╭──

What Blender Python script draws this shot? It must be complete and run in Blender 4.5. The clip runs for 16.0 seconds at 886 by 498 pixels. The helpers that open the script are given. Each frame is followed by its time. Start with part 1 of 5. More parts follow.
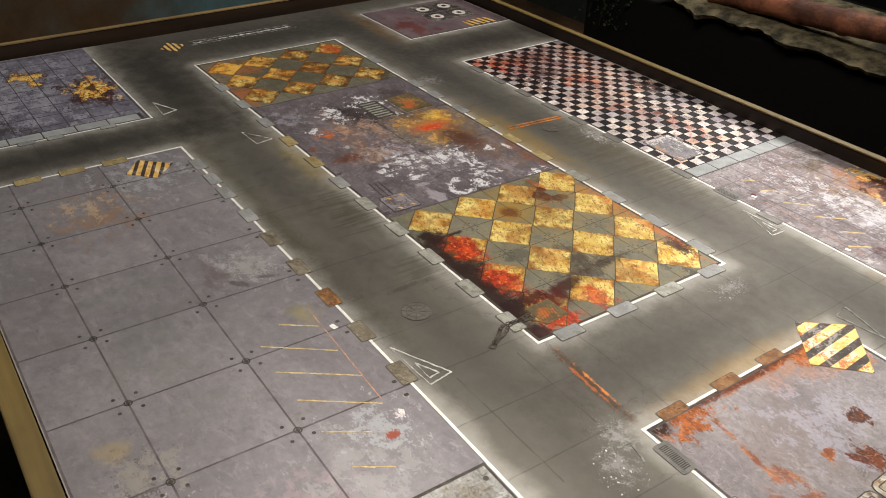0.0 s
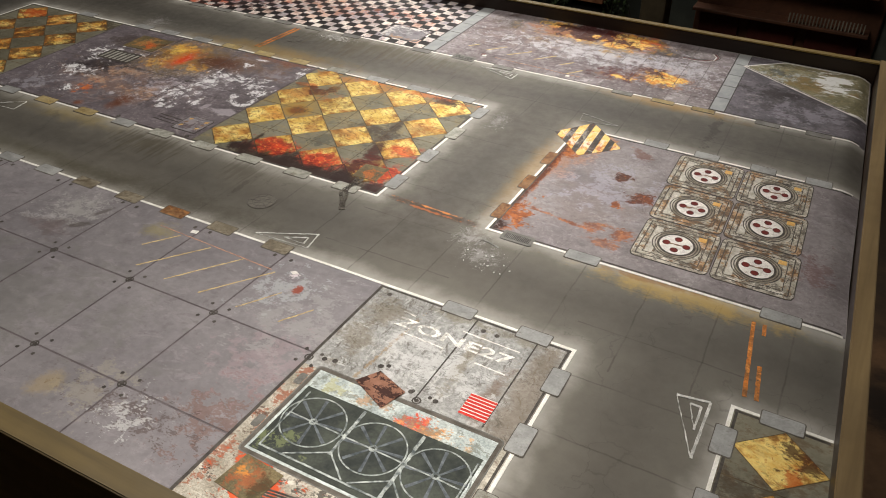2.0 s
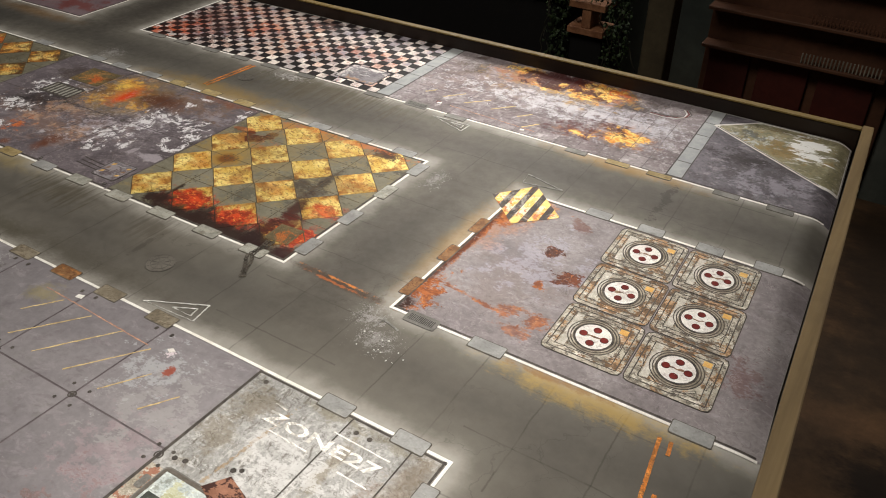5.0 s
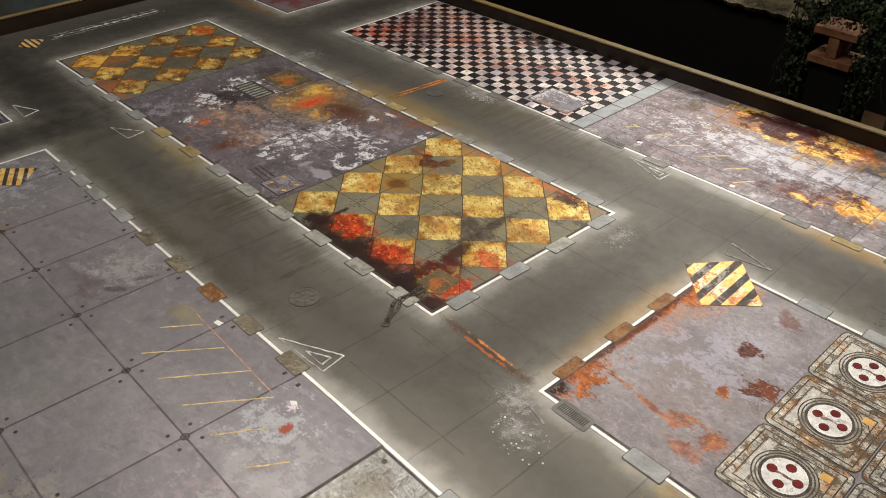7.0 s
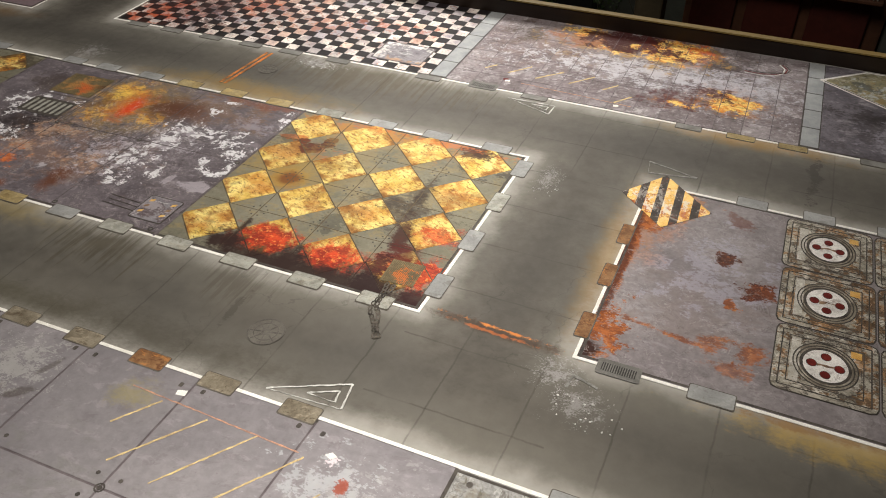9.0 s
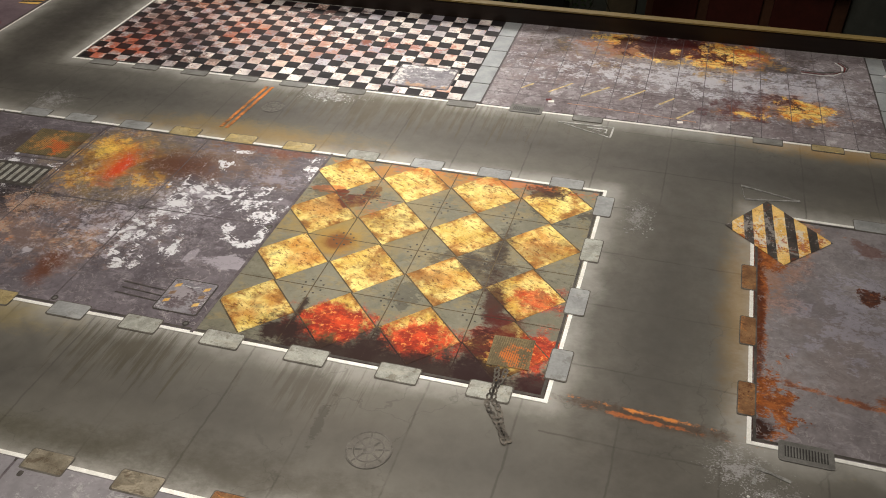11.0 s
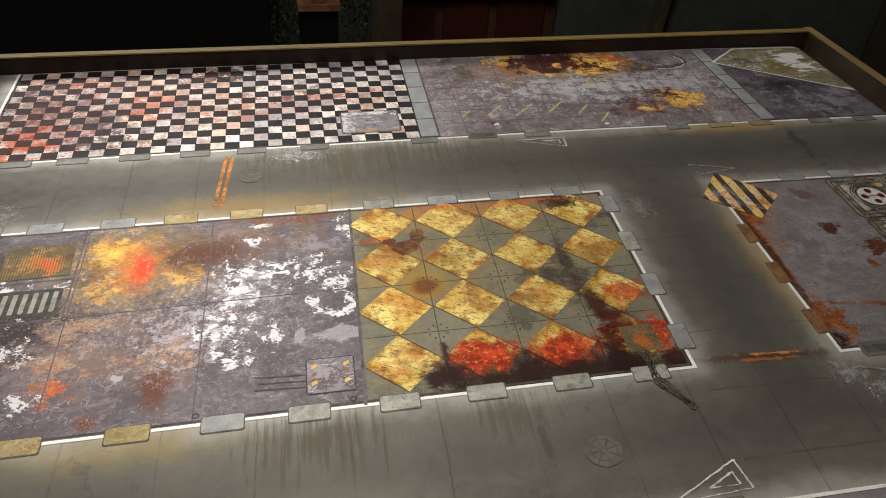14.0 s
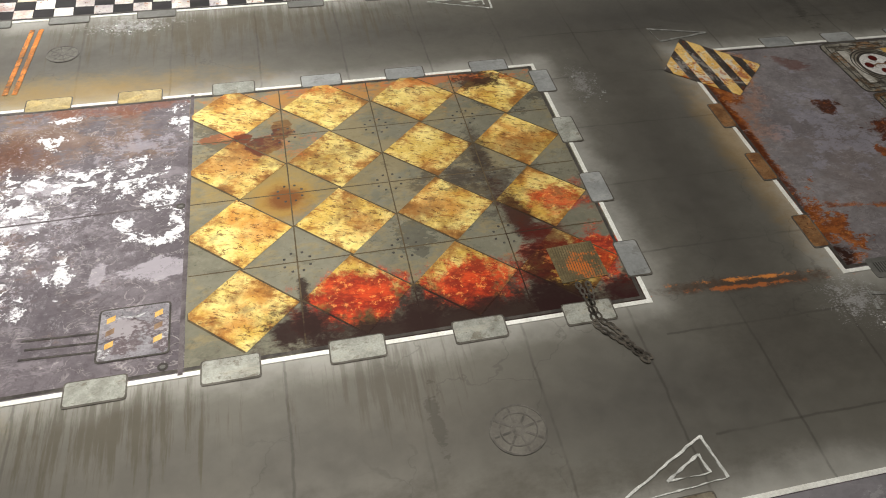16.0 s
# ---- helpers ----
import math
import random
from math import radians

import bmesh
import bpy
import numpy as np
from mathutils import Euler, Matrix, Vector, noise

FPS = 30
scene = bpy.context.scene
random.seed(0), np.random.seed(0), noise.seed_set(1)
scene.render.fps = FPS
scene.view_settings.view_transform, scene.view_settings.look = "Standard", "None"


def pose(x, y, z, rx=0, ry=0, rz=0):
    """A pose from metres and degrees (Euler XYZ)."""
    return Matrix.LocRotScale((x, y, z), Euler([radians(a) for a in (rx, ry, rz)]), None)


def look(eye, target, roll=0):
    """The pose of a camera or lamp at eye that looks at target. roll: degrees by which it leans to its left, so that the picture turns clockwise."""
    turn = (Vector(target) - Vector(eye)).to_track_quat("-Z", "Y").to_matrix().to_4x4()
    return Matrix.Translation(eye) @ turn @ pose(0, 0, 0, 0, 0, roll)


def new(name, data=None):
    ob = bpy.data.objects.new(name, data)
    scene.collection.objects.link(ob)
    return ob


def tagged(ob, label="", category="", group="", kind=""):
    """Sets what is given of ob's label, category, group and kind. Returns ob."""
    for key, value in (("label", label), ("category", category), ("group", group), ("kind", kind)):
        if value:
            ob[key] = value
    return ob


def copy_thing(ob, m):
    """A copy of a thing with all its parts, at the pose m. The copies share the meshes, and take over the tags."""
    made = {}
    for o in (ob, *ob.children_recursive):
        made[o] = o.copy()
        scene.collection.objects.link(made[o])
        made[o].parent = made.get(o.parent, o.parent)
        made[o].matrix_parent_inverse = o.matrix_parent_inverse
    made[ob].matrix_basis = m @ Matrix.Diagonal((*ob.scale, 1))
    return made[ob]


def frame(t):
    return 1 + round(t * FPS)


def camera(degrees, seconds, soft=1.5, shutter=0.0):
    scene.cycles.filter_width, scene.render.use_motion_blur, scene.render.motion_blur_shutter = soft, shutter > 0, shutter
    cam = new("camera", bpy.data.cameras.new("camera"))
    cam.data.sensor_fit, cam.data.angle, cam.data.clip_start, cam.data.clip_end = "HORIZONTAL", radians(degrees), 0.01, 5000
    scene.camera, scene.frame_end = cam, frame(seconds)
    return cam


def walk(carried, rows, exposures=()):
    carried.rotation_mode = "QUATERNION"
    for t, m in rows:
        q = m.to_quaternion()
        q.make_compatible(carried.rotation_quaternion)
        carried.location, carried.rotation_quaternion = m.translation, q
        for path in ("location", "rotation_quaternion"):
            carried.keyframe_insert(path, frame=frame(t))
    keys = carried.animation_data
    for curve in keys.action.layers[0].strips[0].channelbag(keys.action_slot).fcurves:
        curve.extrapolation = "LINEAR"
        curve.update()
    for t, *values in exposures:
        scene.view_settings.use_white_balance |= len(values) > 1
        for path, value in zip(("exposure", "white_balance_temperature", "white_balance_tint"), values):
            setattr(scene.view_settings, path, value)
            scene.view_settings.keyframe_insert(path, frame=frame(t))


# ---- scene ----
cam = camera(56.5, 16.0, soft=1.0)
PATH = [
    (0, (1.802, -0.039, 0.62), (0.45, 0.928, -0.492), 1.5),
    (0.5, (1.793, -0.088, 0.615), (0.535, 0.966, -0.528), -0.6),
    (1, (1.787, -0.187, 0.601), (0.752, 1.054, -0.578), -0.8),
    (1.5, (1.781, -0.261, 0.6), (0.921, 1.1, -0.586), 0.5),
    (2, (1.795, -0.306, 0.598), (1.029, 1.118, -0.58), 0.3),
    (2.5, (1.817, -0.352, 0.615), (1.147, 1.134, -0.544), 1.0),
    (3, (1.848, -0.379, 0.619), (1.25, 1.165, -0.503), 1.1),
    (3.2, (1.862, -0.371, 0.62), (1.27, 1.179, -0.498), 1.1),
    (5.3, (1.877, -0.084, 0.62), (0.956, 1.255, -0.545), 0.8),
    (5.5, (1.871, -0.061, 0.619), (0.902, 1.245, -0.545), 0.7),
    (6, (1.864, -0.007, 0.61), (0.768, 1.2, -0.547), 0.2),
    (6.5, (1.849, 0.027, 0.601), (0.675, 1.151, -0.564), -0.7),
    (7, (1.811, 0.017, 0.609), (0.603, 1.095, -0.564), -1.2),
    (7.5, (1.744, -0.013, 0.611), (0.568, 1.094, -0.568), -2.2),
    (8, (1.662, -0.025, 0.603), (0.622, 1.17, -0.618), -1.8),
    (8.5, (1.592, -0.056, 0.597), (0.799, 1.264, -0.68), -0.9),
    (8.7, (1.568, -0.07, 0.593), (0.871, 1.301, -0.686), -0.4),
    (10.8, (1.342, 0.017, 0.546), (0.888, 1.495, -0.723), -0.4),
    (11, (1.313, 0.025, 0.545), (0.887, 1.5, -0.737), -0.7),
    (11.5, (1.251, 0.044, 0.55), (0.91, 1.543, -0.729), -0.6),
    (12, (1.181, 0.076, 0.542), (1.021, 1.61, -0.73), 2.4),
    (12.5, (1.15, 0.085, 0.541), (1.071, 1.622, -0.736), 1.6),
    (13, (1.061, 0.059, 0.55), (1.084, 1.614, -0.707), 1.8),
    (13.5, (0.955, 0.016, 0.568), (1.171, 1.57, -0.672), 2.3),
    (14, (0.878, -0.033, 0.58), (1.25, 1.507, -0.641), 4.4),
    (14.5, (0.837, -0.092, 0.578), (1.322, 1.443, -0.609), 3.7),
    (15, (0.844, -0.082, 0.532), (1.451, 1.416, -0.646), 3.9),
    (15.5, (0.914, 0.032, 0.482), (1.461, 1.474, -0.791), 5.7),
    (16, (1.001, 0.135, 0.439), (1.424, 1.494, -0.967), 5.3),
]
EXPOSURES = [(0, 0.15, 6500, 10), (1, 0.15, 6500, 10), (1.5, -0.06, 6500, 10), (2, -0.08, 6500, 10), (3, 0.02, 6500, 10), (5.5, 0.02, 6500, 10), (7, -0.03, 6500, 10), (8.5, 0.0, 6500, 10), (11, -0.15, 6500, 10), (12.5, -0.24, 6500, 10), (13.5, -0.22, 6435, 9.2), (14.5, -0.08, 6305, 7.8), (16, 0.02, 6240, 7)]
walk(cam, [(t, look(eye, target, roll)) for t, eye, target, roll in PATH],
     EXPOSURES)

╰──

REQUIREMENT> Make an exact copy of the listing above. Do not include the pictures.

CORRECT ANSWER>
What Blender Python script draws this shot? It must be complete and run in Blender 4.5. The clip runs for 16.0 seconds at 886 by 498 pixels. The helpers that open the script are given. Each frame is followed by its time. Start with part 1 of 5. More parts follow.
0.0 s
2.0 s
5.0 s
7.0 s
9.0 s
11.0 s
14.0 s
16.0 s
# ---- helpers ----
import math
import random
from math import radians

import bmesh
import bpy
import numpy as np
from mathutils import Euler, Matrix, Vector, noise

FPS = 30
scene = bpy.context.scene
random.seed(0), np.random.seed(0), noise.seed_set(1)
scene.render.fps = FPS
scene.view_settings.view_transform, scene.view_settings.look = "Standard", "None"


def pose(x, y, z, rx=0, ry=0, rz=0):
    """A pose from metres and degrees (Euler XYZ)."""
    return Matrix.LocRotScale((x, y, z), Euler([radians(a) for a in (rx, ry, rz)]), None)


def look(eye, target, roll=0):
    """The pose of a camera or lamp at eye that looks at target. roll: degrees by which it leans to its left, so that the picture turns clockwise."""
    turn = (Vector(target) - Vector(eye)).to_track_quat("-Z", "Y").to_matrix().to_4x4()
    return Matrix.Translation(eye) @ turn @ pose(0, 0, 0, 0, 0, roll)


def new(name, data=None):
    ob = bpy.data.objects.new(name, data)
    scene.collection.objects.link(ob)
    return ob


def tagged(ob, label="", category="", group="", kind=""):
    """Sets what is given of ob's label, category, group and kind. Returns ob."""
    for key, value in (("label", label), ("category", category), ("group", group), ("kind", kind)):
        if value:
            ob[key] = value
    return ob


def copy_thing(ob, m):
    """A copy of a thing with all its parts, at the pose m. The copies share the meshes, and take over the tags."""
    made = {}
    for o in (ob, *ob.children_recursive):
        made[o] = o.copy()
        scene.collection.objects.link(made[o])
        made[o].parent = made.get(o.parent, o.parent)
        made[o].matrix_parent_inverse = o.matrix_parent_inverse
    made[ob].matrix_basis = m @ Matrix.Diagonal((*ob.scale, 1))
    return made[ob]


def frame(t):
    return 1 + round(t * FPS)


def camera(degrees, seconds, soft=1.5, shutter=0.0):
    scene.cycles.filter_width, scene.render.use_motion_blur, scene.render.motion_blur_shutter = soft, shutter > 0, shutter
    cam = new("camera", bpy.data.cameras.new("camera"))
    cam.data.sensor_fit, cam.data.angle, cam.data.clip_start, cam.data.clip_end = "HORIZONTAL", radians(degrees), 0.01, 5000
    scene.camera, scene.frame_end = cam, frame(seconds)
    return cam


def walk(carried, rows, exposures=()):
    carried.rotation_mode = "QUATERNION"
    for t, m in rows:
        q = m.to_quaternion()
        q.make_compatible(carried.rotation_quaternion)
        carried.location, carried.rotation_quaternion = m.translation, q
        for path in ("location", "rotation_quaternion"):
            carried.keyframe_insert(path, frame=frame(t))
    keys = carried.animation_data
    for curve in keys.action.layers[0].strips[0].channelbag(keys.action_slot).fcurves:
        curve.extrapolation = "LINEAR"
        curve.update()
    for t, *values in exposures:
        scene.view_settings.use_white_balance |= len(values) > 1
        for path, value in zip(("exposure", "white_balance_temperature", "white_balance_tint"), values):
            setattr(scene.view_settings, path, value)
            scene.view_settings.keyframe_insert(path, frame=frame(t))


# ---- scene ----
cam = camera(56.5, 16.0, soft=1.0)
PATH = [
    (0, (1.802, -0.039, 0.62), (0.45, 0.928, -0.492), 1.5),
    (0.5, (1.793, -0.088, 0.615), (0.535, 0.966, -0.528), -0.6),
    (1, (1.787, -0.187, 0.601), (0.752, 1.054, -0.578), -0.8),
    (1.5, (1.781, -0.261, 0.6), (0.921, 1.1, -0.586), 0.5),
    (2, (1.795, -0.306, 0.598), (1.029, 1.118, -0.58), 0.3),
    (2.5, (1.817, -0.352, 0.615), (1.147, 1.134, -0.544), 1.0),
    (3, (1.848, -0.379, 0.619), (1.25, 1.165, -0.503), 1.1),
    (3.2, (1.862, -0.371, 0.62), (1.27, 1.179, -0.498), 1.1),
    (5.3, (1.877, -0.084, 0.62), (0.956, 1.255, -0.545), 0.8),
    (5.5, (1.871, -0.061, 0.619), (0.902, 1.245, -0.545), 0.7),
    (6, (1.864, -0.007, 0.61), (0.768, 1.2, -0.547), 0.2),
    (6.5, (1.849, 0.027, 0.601), (0.675, 1.151, -0.564), -0.7),
    (7, (1.811, 0.017, 0.609), (0.603, 1.095, -0.564), -1.2),
    (7.5, (1.744, -0.013, 0.611), (0.568, 1.094, -0.568), -2.2),
    (8, (1.662, -0.025, 0.603), (0.622, 1.17, -0.618), -1.8),
    (8.5, (1.592, -0.056, 0.597), (0.799, 1.264, -0.68), -0.9),
    (8.7, (1.568, -0.07, 0.593), (0.871, 1.301, -0.686), -0.4),
    (10.8, (1.342, 0.017, 0.546), (0.888, 1.495, -0.723), -0.4),
    (11, (1.313, 0.025, 0.545), (0.887, 1.5, -0.737), -0.7),
    (11.5, (1.251, 0.044, 0.55), (0.91, 1.543, -0.729), -0.6),
    (12, (1.181, 0.076, 0.542), (1.021, 1.61, -0.73), 2.4),
    (12.5, (1.15, 0.085, 0.541), (1.071, 1.622, -0.736), 1.6),
    (13, (1.061, 0.059, 0.55), (1.084, 1.614, -0.707), 1.8),
    (13.5, (0.955, 0.016, 0.568), (1.171, 1.57, -0.672), 2.3),
    (14, (0.878, -0.033, 0.58), (1.25, 1.507, -0.641), 4.4),
    (14.5, (0.837, -0.092, 0.578), (1.322, 1.443, -0.609), 3.7),
    (15, (0.844, -0.082, 0.532), (1.451, 1.416, -0.646), 3.9),
    (15.5, (0.914, 0.032, 0.482), (1.461, 1.474, -0.791), 5.7),
    (16, (1.001, 0.135, 0.439), (1.424, 1.494, -0.967), 5.3),
]
EXPOSURES = [(0, 0.15, 6500, 10), (1, 0.15, 6500, 10), (1.5, -0.06, 6500, 10), (2, -0.08, 6500, 10), (3, 0.02, 6500, 10), (5.5, 0.02, 6500, 10), (7, -0.03, 6500, 10), (8.5, 0.0, 6500, 10), (11, -0.15, 6500, 10), (12.5, -0.24, 6500, 10), (13.5, -0.22, 6435, 9.2), (14.5, -0.08, 6305, 7.8), (16, 0.02, 6240, 7)]
walk(cam, [(t, look(eye, target, roll)) for t, eye, target, roll in PATH],
     EXPOSURES)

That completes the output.